(Clips as scene scripts)

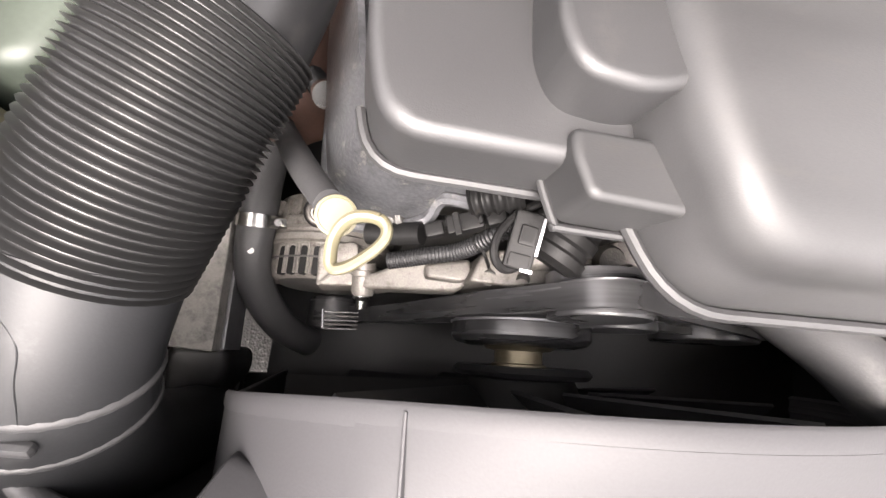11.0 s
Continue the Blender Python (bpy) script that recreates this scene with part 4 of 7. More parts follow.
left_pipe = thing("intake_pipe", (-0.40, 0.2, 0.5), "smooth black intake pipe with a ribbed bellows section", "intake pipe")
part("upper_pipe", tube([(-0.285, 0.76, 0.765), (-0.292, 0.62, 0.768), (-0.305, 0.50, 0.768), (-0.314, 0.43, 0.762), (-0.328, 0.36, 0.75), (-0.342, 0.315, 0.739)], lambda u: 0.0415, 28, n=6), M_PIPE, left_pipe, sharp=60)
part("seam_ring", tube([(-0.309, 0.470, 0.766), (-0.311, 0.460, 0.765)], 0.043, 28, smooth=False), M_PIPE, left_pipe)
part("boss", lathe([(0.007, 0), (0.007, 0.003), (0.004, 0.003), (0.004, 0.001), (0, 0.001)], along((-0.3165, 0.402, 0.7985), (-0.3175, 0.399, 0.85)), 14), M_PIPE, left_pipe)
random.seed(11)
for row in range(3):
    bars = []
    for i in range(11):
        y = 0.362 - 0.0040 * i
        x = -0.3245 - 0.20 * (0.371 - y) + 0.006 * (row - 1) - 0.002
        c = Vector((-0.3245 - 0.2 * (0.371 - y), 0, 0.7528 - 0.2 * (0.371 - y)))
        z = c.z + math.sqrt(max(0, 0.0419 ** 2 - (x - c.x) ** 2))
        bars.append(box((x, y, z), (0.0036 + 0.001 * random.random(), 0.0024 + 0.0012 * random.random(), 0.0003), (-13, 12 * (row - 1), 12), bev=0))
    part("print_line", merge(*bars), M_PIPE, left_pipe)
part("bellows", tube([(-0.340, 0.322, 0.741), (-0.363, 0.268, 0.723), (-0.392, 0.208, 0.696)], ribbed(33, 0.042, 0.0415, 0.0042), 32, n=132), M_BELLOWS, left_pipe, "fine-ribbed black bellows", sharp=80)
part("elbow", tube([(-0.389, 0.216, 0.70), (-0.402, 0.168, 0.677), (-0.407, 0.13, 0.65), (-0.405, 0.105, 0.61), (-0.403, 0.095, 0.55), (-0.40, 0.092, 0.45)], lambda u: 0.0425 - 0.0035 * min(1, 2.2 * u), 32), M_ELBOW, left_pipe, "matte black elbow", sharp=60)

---

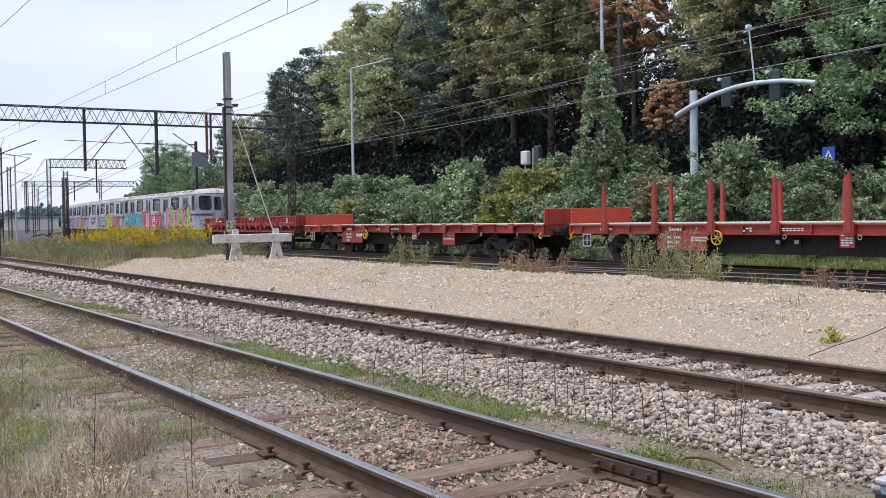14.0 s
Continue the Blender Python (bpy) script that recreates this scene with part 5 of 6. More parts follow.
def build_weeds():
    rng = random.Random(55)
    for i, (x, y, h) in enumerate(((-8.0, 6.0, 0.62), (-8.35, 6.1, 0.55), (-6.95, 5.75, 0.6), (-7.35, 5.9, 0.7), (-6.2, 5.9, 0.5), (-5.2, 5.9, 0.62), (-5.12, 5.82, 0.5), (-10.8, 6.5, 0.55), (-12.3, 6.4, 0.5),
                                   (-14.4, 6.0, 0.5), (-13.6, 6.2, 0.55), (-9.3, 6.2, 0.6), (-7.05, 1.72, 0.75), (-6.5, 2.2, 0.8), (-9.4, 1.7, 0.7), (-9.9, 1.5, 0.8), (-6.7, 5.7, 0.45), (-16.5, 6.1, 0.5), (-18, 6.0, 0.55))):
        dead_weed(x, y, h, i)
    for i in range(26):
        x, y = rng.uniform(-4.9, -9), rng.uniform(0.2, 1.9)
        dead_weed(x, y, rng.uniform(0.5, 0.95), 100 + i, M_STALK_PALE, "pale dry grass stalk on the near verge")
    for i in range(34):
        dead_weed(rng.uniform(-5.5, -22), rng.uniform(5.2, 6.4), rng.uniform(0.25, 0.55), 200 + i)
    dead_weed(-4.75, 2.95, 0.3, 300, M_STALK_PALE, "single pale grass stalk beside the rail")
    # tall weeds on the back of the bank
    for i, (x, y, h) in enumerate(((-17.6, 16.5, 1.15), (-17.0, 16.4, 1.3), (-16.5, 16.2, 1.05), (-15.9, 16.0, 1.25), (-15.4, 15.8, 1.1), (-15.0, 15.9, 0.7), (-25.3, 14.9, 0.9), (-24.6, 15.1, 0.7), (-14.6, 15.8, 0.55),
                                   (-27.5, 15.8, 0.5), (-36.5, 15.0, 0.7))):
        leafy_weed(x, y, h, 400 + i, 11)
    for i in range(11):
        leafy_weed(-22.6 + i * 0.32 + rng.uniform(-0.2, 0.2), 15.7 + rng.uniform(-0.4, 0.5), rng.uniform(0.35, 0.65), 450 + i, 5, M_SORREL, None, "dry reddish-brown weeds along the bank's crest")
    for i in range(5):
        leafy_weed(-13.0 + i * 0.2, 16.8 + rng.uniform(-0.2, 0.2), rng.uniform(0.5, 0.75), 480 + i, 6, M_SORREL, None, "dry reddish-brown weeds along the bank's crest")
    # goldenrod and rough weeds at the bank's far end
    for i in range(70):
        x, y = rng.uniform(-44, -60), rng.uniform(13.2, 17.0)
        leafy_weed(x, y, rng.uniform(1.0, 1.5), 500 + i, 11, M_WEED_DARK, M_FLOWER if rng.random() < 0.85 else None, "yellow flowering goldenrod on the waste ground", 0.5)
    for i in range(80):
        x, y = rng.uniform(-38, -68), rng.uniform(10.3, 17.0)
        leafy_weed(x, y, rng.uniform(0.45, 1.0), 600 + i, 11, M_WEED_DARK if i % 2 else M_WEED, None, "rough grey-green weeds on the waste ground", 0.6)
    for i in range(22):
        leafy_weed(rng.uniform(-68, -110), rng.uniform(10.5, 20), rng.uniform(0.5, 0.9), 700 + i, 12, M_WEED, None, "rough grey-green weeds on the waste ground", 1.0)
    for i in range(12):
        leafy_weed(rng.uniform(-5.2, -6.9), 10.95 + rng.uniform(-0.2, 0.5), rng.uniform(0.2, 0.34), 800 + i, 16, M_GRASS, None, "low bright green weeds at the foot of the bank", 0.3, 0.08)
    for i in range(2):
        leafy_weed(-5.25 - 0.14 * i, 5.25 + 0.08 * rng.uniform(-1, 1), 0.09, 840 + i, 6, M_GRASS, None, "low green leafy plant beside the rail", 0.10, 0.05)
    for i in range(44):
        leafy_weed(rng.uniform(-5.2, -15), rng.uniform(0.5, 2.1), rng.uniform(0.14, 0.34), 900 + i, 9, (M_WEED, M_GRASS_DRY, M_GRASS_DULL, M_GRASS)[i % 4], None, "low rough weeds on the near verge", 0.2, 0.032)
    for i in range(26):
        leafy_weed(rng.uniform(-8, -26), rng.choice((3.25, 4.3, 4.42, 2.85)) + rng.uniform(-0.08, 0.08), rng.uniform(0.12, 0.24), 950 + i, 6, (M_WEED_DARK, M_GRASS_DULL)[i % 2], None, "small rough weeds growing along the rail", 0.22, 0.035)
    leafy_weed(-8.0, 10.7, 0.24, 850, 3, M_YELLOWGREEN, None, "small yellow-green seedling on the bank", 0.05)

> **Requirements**
Report only how many lines of the listing hold the word "parts".

> **The reply**
2